From the bar graph below, AM WEST airline has a higher delayed flight percentage for each city.
Delayed_Percentage_by_City <- Percentage_by_City %>%
filter(Status =="delayed")
ggplot(Delayed_Percentage_by_City, aes(fill=Airline, y= Percentage, x=City)) +
ggtitle("Percentage of Delayed Flights by City") + theme(plot.title=element_text(hjust=0.5))+
theme(axis.text.x=element_text(angle=45,hjust=1))+
scale_y_continuous(labels=scales::percent) +
geom_bar(position="dodge", stat="identity")

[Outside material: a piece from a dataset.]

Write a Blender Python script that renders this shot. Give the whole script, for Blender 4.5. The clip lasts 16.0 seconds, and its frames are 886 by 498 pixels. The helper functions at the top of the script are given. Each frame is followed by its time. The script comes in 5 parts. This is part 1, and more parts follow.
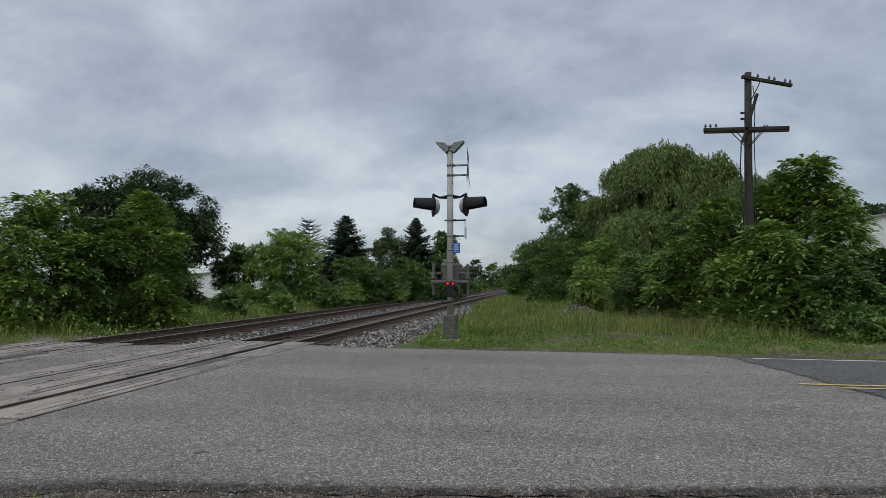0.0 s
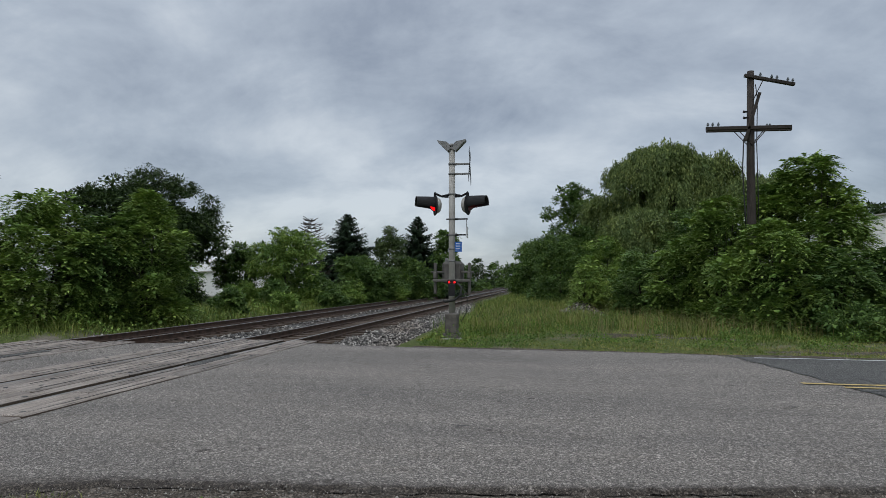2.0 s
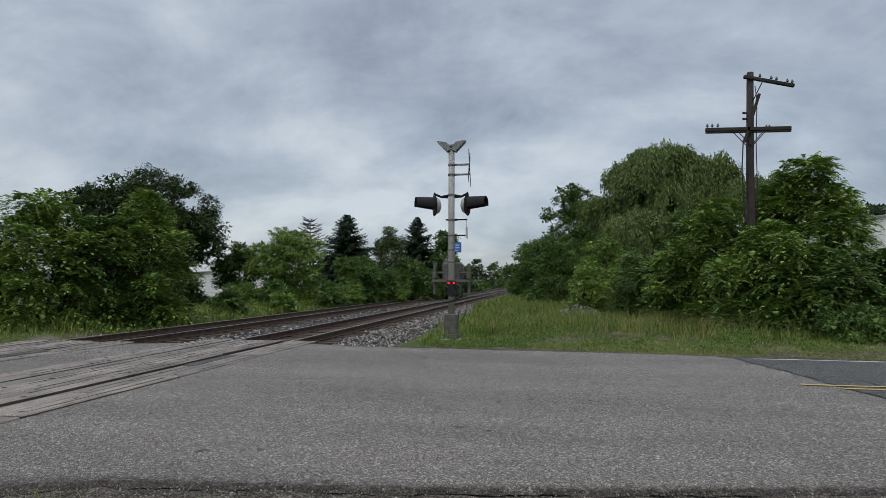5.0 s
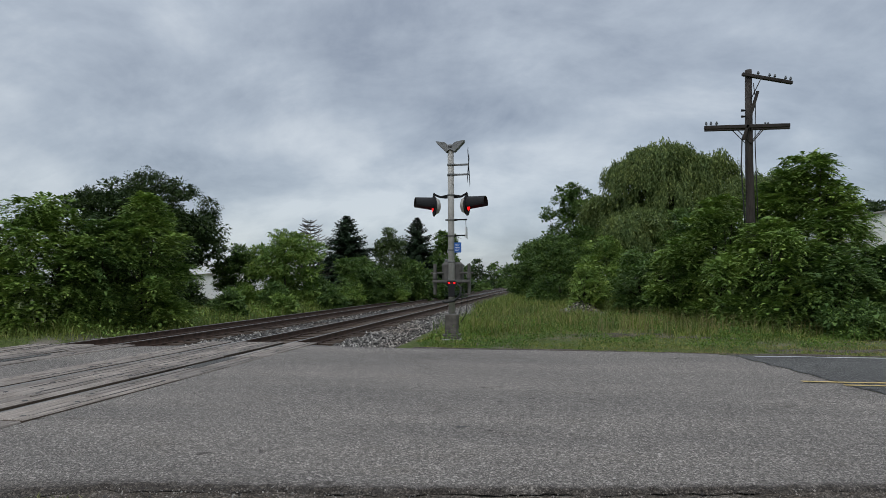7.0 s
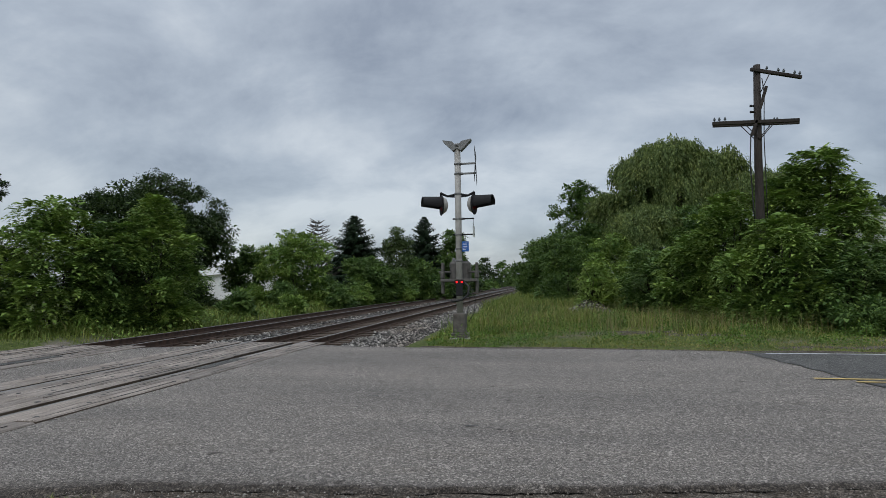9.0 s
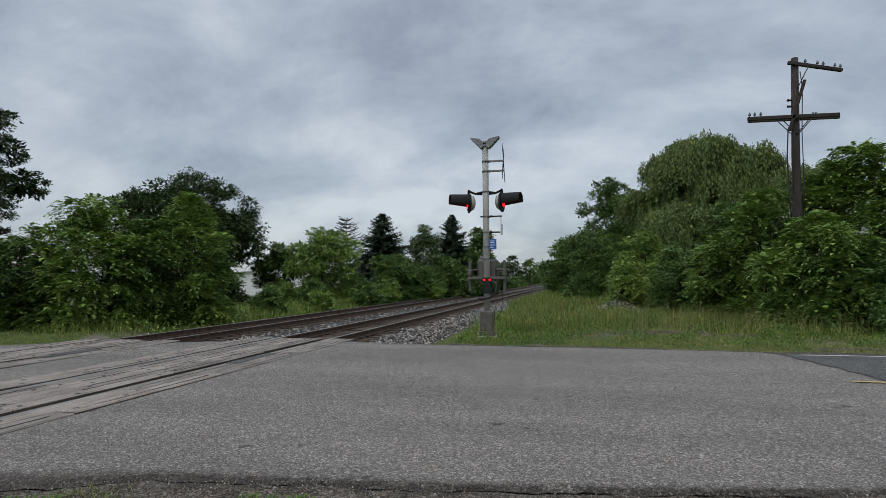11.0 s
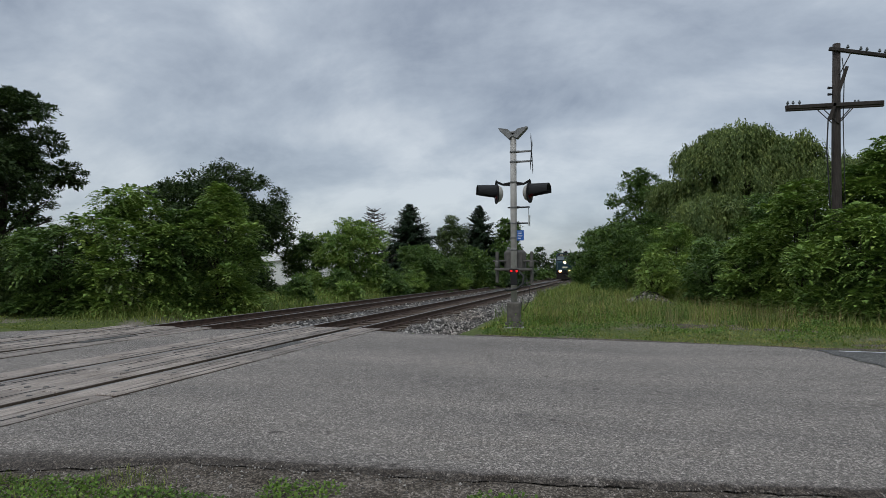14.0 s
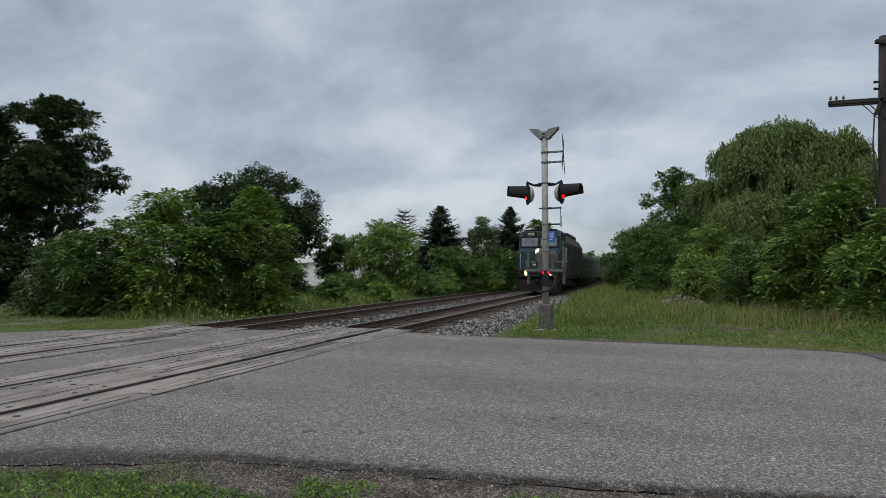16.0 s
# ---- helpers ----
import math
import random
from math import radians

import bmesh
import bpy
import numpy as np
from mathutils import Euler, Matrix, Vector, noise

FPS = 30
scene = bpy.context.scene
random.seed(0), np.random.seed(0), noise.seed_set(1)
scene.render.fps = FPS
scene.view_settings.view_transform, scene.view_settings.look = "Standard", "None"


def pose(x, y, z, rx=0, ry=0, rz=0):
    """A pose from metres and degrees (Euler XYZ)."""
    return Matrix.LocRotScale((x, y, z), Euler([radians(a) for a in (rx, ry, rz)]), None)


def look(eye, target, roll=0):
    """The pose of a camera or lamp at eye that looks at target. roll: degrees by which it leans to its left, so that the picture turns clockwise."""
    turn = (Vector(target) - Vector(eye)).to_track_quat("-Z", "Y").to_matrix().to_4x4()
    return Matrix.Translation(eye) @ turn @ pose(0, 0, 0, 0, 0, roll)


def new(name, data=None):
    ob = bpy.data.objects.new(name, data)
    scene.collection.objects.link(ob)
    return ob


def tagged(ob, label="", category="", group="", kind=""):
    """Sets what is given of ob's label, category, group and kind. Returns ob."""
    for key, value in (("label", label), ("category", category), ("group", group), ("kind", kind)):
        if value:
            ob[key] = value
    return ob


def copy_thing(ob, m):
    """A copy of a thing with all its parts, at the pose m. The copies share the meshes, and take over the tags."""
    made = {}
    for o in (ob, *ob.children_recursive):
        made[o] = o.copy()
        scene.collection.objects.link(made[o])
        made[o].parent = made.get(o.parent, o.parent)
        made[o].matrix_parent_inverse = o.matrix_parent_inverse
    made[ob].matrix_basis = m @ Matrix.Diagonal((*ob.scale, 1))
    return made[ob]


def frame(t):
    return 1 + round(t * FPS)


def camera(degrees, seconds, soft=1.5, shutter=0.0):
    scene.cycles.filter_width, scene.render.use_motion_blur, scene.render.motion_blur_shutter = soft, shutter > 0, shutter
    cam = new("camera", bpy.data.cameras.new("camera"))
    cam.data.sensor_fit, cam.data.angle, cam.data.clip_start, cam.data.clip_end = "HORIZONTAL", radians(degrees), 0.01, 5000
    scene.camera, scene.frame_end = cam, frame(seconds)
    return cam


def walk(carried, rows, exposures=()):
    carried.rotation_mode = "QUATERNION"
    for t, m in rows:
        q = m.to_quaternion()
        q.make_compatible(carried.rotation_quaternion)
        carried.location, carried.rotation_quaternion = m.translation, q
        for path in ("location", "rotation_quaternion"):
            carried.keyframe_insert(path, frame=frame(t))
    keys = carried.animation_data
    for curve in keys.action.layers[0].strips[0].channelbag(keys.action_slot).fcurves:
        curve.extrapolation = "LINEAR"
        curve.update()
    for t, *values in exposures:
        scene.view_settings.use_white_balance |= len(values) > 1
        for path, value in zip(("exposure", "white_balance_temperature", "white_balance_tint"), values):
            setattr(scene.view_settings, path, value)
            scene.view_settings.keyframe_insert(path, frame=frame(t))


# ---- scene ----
cam = camera(75.9, 16.0, soft=0.6)


def aim(t, yaw, pitch, roll):
    """Eye height over the road 1.49 m; yaw to the left of the railway's line, pitch up, roll, in degrees."""
    return t, Matrix.Translation((0, 0, 1.49)) @ pose(0, 0, 0, 0, 0, yaw) @ pose(0, 0, 0, 90 + pitch, 0, 0) @ pose(0, 0, 0, 0, 0, -roll)


walk(cam, [aim(*row) for row in (
    (0.0, 9.765, 3.473, -0.0),
    (0.5, 9.822, 3.274, -0.085),
    (1.0, 9.866, 3.268, -0.014),
    (1.5, 9.903, 3.313, 0.043),
    (2.0, 9.933, 3.349, -0.077),
    (2.5, 9.898, 3.374, -0.01),
    (3.0, 9.877, 3.408, -0.092),
    (3.5, 9.884, 3.476, -0.177),
    (4.0, 9.888, 3.483, -0.194),
    (6.5, 9.791, 3.283, 0.042),
    (7.0, 9.873, 3.429, 0.342),
    (7.5, 9.846, 3.562, 0.29),
    (8.0, 9.929, 3.355, 1.231),
    (8.5, 9.908, 3.274, 0.603),
    (9.0, 10.637, 3.347, 0.801),
    (11.5, 13.804, 3.004, 0.283),
    (12.0, 14.154, 2.732, 0.245),
    (12.5, 14.872, 2.58, 0.298),
    (13.0, 15.511, 2.5, 0.316),
    (13.5, 15.801, 2.329, 0.113),
    (14.0, 16.144, 2.226, 0.0),
    (14.5, 16.644, 2.167, -0.117),
    (15.0, 17.351, 2.199, -0.083),
    (15.5, 18.167, 2.214, -0.204),
    (16.0, 19.259, 2.374, 0.024))])

# ---- world, sun ----
SUN_EL, SUN_AZ = 52, 200
world = bpy.data.worlds.new("overcast_sky")
scene.world = world
world.use_nodes = True
wn, wl = world.node_tree.nodes, world.node_tree.links
wn.clear()


def wnode(kind, **values):
    nd = wn.new(kind)
    for k, v in values.items():
        if k in nd.inputs:
            nd.inputs[k].default_value = v
    return nd


def wmath(op, a, b=None):
    nd = wn.new("ShaderNodeMath")
    nd.operation = op
    for i, v in enumerate((a, b)):
        if v is None:
            continue
        if isinstance(v, (int, float)):
            nd.inputs[i].default_value = v
        else:
            wl.new(v, nd.inputs[i])
    return nd.outputs[0]


sky = wn.new("ShaderNodeTexSky")
sky.sky_type, sky.sun_disc = "NISHITA", False
sky.sun_elevation, sky.sun_rotation = radians(SUN_EL), radians(SUN_AZ)
coord = wn.new("ShaderNodeTexCoord")
sep = wn.new("ShaderNodeSeparateXYZ")
wl.new(coord.outputs["Generated"], sep.inputs[0])
up = wmath("MAXIMUM", sep.outputs[2], 0.0)
den = wmath("ADD", up, 0.48)
comb = wn.new("ShaderNodeCombineXYZ")
wl.new(wmath("DIVIDE", sep.outputs[0], den), comb.inputs[0])
wl.new(wmath("DIVIDE", sep.outputs[1], den), comb.inputs[1])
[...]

From the bar graph below, AM WEST airline has a lower on time flight percentage for all cities. Alaska airline has a higher on time flight percentage for all cities.
library(tidyverse)
On_Time_Percentage_by_City <- Percentage_by_City %>%
filter(Status =="on time")
ggplot(On_Time_Percentage_by_City, aes(fill=Airline, y= Percentage, x=City)) +
ggtitle("Percentage of On Time Flights by City") + theme(plot.title=element_text(hjust=0.5))+
theme(axis.text.x=element_text(angle=45,hjust=1))+
scale_y_continuous(labels=scales::percent) +
geom_bar(position="dodge", stat="identity")
AM WEST airline has more flights going to each city than Alaska airline did. However, AM WEST airline has a higher delayed flight percentage for each city. Alaska airline has a higher on time flight percentage for each city.